The Student Room Group
Reply 1
Sweet freaking damn! You epitomise everything that is wrong with university nowadays. Where do universities find these people? You are entering your third year of higher education and you can't carry out the simplest of simple calculations. This isn't a "blonde moment", a blonde moment is "oh **** I can't remember what the capital of Bolivia is all of a sudden" not "oh **** I can't do primary school mathematics all of a sudden".


The answer is 62.5% or more for a 2:1 and 77.5% or more for a first.
Reply 2
Should really be able to work out things like this yourself by now

Anyway, the above poster seems to be right.
(edited 11 years ago)
Reply 3
Because you need a maths degree to work out simple percentages now?
Reply 4
Original post by MacroDan
Sweet freaking damn! You epitomise everything that is wrong with university nowadays. Where do universities find these people? You are entering your third year of higher education and you can't carry out the simplest of simple calculations. This isn't a "blonde moment", a blonde moment is "oh **** I can't remember what the capital of Bolivia is all of a sudden" not "oh **** I can't do primary school mathematics all of a sudden".

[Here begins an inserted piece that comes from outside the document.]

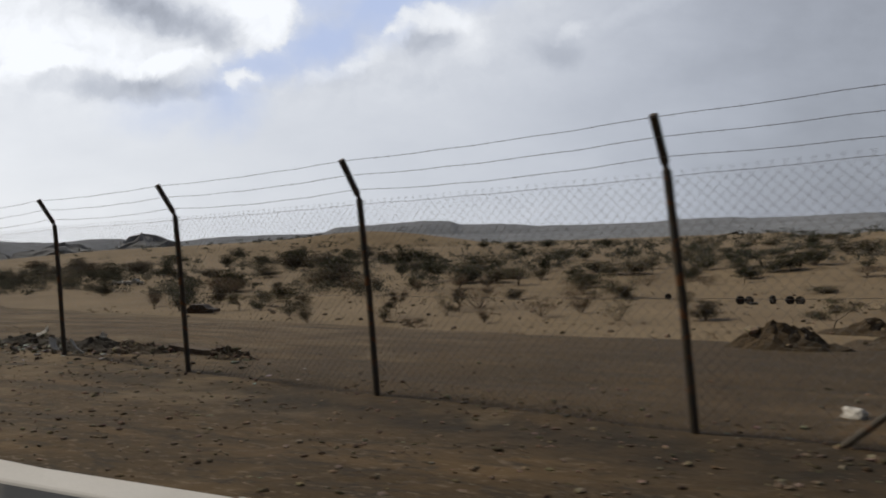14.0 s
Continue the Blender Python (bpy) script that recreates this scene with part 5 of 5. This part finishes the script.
LITTER = [M_WHITE, M_WHITE, M_CARD, M_PAINT, M_CARD, M_WHITE, M_RUBBER, M_WHITE, M_PAINT, M_CARD, M_BLUE, M_GREY, M_PAINT]
LWORD = {M_WHITE.name: ("dirty white", "paper_scrap", "torn dirty white paper scrap on the soil"), M_CARD.name: ("brown", "cardboard_scrap", "flattened brown cardboard scrap on the soil"),
         M_PAINT.name: ("white", "plastic_scrap", "pale plastic scrap on the soil"), M_BLUE.name: ("blue", "plastic_scrap", "faded blue plastic scrap on the soil"), M_GREY.name: ("grey", "foam_scrap", "torn grey foam scrap on the soil"), M_RUBBER.name: ("black", "rubber_scrap", "black rubber scrap on the soil")}
r = random.Random(77)


def scrap(x, y, mat, seed):
    q = random.Random(seed)
    s = q.choice((0.05, 0.06, 0.08, 0.10, 0.13, 0.19))
    _, name, label = LWORD[mat.name]
    if q.random() < 0.2:
        crumpled(name, x, y, (s, s * q.uniform(0.5, 0.9), s * q.uniform(0.25, 0.5)), mat, label, "litter", seed, "litter along the fence")
    else:
        slab(name, x, y, 0.015, (s * 1.3, s * q.uniform(0.5, 0.9), 0.008), (q.uniform(-14, 22), q.uniform(-14, 14), q.uniform(0, 360)), mat, label, "litter", seed, s * 0.3, "litter along the fence")


for i in range(300):
    x = r.uniform(-50, 8)
    scrap(x, fence_y(x) + r.choice((abs(r.gauss(0.0, 0.9)) + 0.1, r.uniform(-0.3, 3.4))), r.choice(LITTER), 300 + i)
for i in range(18):
    x = r.uniform(-222, -140)
    scrap(x, fence_y(x) + r.gauss(0.6, 0.7), r.choice(LITTER), 500 + i)
for i in range(16):
    x = r.uniform(-130, -60)
    scrap(x, fence_y(x) + r.gauss(0.0, 0.35), r.choice(LITTER), 560 + i)


def bits(name, label, cat, count, place, size, mat, seed, flat=0.6):
    q = random.Random(seed)
    ps = []
    for _ in range(count):
        x, y = place(q)
        s = size * q.choice((0.5, 0.7, 1.0, 1.0, 1.8))
        ps.append(stone_data(q, Vector((x, y, rise(x, y) + 0.014 if y < barrier_y(x) else ground_z(x, y))) + Vector((0, 0, s * 0.15)), s, flat))
    tagged(joined(name, ps, mat), label, cat, kind="stuff")


def by_fence(q):
    x = q.uniform(-50, 10)
    return x, fence_y(x) + q.choice((q.gauss(0.9, 0.9), q.uniform(-0.5, 3.5)))


def on_verge(q):
    x = q.uniform(-226, 10)
    return x, q.uniform(barrier_y(x) + 0.4, fence_y(x) + 4)


def on_road(q):
    x = q.uniform(-226, 10)
    return x, barrier_y(x) - 0.1 - 2.8 * q.random() ** 1.6


def on_plain(q):
    return q.uniform(-260, 40), 14 + 90 * q.random() ** 1.5


bits("litter_bits", "small pale scraps of rubbish along the fence", "litter", 750, by_fence, 0.038, M_SCRAP, 1, 0.2)
bits("litter_bits", "small pale scraps of rubbish along the fence", "litter", 420, by_late_fence, 0.035, M_SCRAP, 31, 0.25)
bits("debris", "dark broken clods and debris along the fence", "debris", 700, by_late_fence, 0.03, M_CLOD, 32, 0.7)
bits("debris", "dark broken clods and debris along the fence", "debris", 2200, by_fence, 0.026, M_CLOD, 21, 0.7)


def on_corner_verge(q):
    x = q.gauss(-174, 6)
    return x, q.uniform(barrier_y(x) + 0.5, fence_y(x) + 0.4)


bits("verge_stones", "loose brown stones on the verge by the corner", "stones", 1500, on_corner_verge, 0.018, M_BROWNSTONE, 22, 0.5)
bits("gravel", "small brown stones strewn over the verge", "gravel", 11000, on_verge, 0.017, M_BROWNSTONE, 2)
def on_late_verge(q):
    x = q.uniform(-226, -150)
    return x, q.uniform(barrier_y(x) + 0.4, fence_y(x) + 0.6)


bits("pebbles", "small brown pebbles on the verge", "gravel", 12000, on_late_verge, 0.016, M_BROWNSTONE, 12, 0.4)
bits("road_grit", "small stones and grit on the road edge", "gravel", 1500, on_road, 0.022, M_BROWNSTONE, 3)
bits("plain_stones", "stones strewn over the sand plain", "stones", 2400, on_plain, 0.20, M_BROWNSTONE, 4)
# torn strips of plastic caught on the wires


def caught_strip(k, w, seed):
    r = random.Random(seed)
    p = fence_point(k)
    bm = bmesh.new()
    for _ in range(4):
        a = Vector((r.uniform(-0.5, 0.5) * w, 0, r.uniform(-0.02, 0.05)))
        pts = [a]
        for _ in range(4):
            pts.append(pts[-1] + Vector((r.uniform(-0.2, 0.35) * w, r.uniform(-0.02, 0.02), r.uniform(-0.05, 0.03))))
        tube(bm, pts, 0.006, 5, True, 0.4)
    ob = tagged(part("caught_plastic", bm, M_RUBBER), "dark torn plastic strips caught on the barbed wire", "scrap", "scraps on the wire")
    ob.matrix_basis = Matrix.Translation((p.x - 0.23, p.y - 0.19, p.z + 2.03))


caught_strip(53.78, 0.24, 1)
caught_strip(36.1, 0.16, 2)
slab("paper_scrap", -87.1, -4.7, 0.03, (0.22, 0.1, 0.008), (4, 3, 20), M_WHITE, "torn white paper scrap on the road", "litter", 91, 0.05, "litter on the road")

The answer is 62.5% or more for a 2:1 and 77.5% or more for a first.


Get Archimedes over here
Reply 5
Calculators (including online ones like Google) exist.
Reply 6
It's not necessarily as simple as working out the required percentages. You should really check your course regulations. There might be stipulations for certain classifications. It might require that a total of x is required along with a certain number of modules passed at 70% or more. At certain universities, this can mean that students who max out certain modules with very high scores, but score lower on several others don't necessarily get a 1st (or whatever) even though they might have the required average.

This can happen more often than one might think on degrees like Economics where students good at maths might get very high scores in maths, stats, and econometrics, but then bomb on macro, micro and so on - but still retain a high average.
(edited 11 years ago)
:lol:

You definitely haven't been here long.
Reply 8
Well, it is basic maths. If someone doesn't know how to do it then fine, I'll do it for them (as I frequently do) and won't make them feel bad about it or make them feel stupid. After all, I can't do everything in the world and there are people with genuine learning/maths difficulities. I wasn't confident doing long division until my final GCSE exams (despite being comfortable with algebra and some AS level maths) However, we can't pretend that it isn't simple maths and something that every 11 year old, let alone 20 year old, should ideally do. Numerical tests are used frequently in graduate job applications and will involve more complex maths than this, not to mention maths used in employment.

Anyway, I'm going to close this thread as the OP has received her answer although degree regulations and how classifications are determined can vary so it's probably best the OP gets advice from her department or consults the relevant literature.

If the OP would like me to move this to the specific university subforum where current students can inform her of her degree regulations then I will but she'll need to PM me the university name.